Detective Pikachu review *SPOILER WARNING*
Detective Pikachu is the most intellectually insulting movie I’ve seen all year. I’ve seen most video game movies and most of us have seen one, and in a world where only video game movies exist “Detective Pikachu” would be “Citizen Kane,” but we don’t live in that awful world so “Detective Pikachu” is a really bad movie.
Most people over the age of 10 who go out to see this movie aren’t going for the story though; they’re going for the visuals, and the visuals are phenomenal. The best tell to the quality of the movie was the absolute dead silence that permeated the theater throughout the film, no cheers, no jeers, just complete radio silence because we all knew why we were there, not to see a movie but to see Pokemon come alive. “Detective
Pikachu” is a visual marvel, and a narrative mess.
There is only one reason why “Detective Pikachu” isn’t the worst movie I’ve seen all year and that’s because of its stunning visuals. I saw this movie in 3D and quite frankly the visuals are good enough on their own to not warrant it. Each Pokemon has been masterfully brought to life with very minor alterations to their designs to make them look more realistic such as Pikachu’s electric pouches just being red fur or Charizard’s more scaly appearance. There are only two things that look off in this film: Mewtwo and Ditto. Mewtwo looks like his eyes are barely fitting into his sockets, his legs are just too vertical,and his color is just a little too bright. Ditto’s transformations look like plastic. Still, the visuals of the movie are the only reason I’d recommend this film to anyone and even they look weirdly off in a lot of scenes.

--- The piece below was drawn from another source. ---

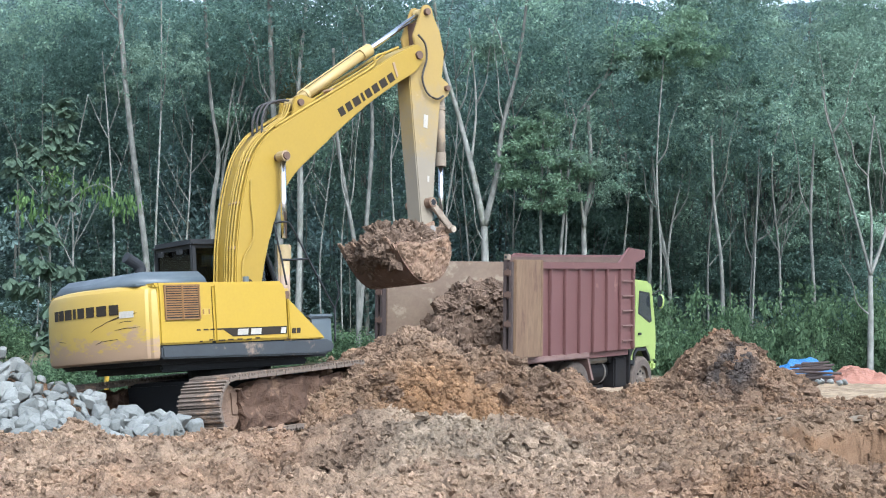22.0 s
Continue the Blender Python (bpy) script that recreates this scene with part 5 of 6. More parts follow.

The story of “Detective Pikachu” is atrocious, and Mewtwo is the worst part of it. In the film Mewtwo is presumed to be the villain for the first three acts but only ever acts and sounds kind and docile; it even heals Pikachu at the end of the third act yet it somehow still gets to be the villain at the end. Mewtwo is being harvested for a purple rage inducing gas that the actual main villain, Bill Nighy, is using to cause Pokemon to become ravenous and wild, which the main villain wants to use to fuse people with Pokemon to evolve the human race. Mewtwo has never shown anything like this power in any Pokemon medium and even worse still is that within the story of this movie one of the strongest Pokemon in existence is somehow captured by some guy and a Pikachu whose best move is volt tackle. Barring the fact that Pikachu knows the move volt tackle in the first place, Mewtwo is shown to have the ability to heal people, yet it doesn’t heal Tim’s father and only has the ability to do so once Tim himself is there, and this plot point is never explained. Mewtwo has whatever ability and weakness the screenwriters want him to have at any given time. The story feels like three separate films: one is about a boy trying to find his father who was taken by Mewtwo, another is about a madman who wants to fuse Pokemon with humans, and the last one is just “Zootopia.”
The acting in “Detective Pikachu” is laughably bad. The main character Tim looks like he doesn’t want to be there, and Pikachu himself was so horribly unfunny I visibly cringed at all of his dated and poorly timed pop culture references. Each character feels like a caricature of what they’re supposed to be, Tim is scared and wimpy, Pikachu is cute and “funny,” Lucy is female and a reporter, Psyduck is neurotic and clumsy, and there’s nothing else to their characters; there is no character development for the full hour and 45 minutes. This movie suffers from a lot of the common problems that plague CGI live action hybrids in that Tim and many other central characters don’t seem to be talking to their Pokemon rather in the general direction around them. The only person who does a semi good job of accurately portraying their role is Psyduck and he only repeats one line throughout the entire movie.
“Detective Pikachu” is a popcorn movie through and through. If you go to the movies to think then “Detective Pikachu” is not the movie for you. Much like the games in recent years, the movie is all style and no substance. It feels like it was cobbled together and as a result suffers from major tone and narrative inconsistencies. I think my fellow moviegoer Ali Al-Saffari said it best when he explained, “It’s like watching an hour and a half trailer for the movie instead of the actual movie.”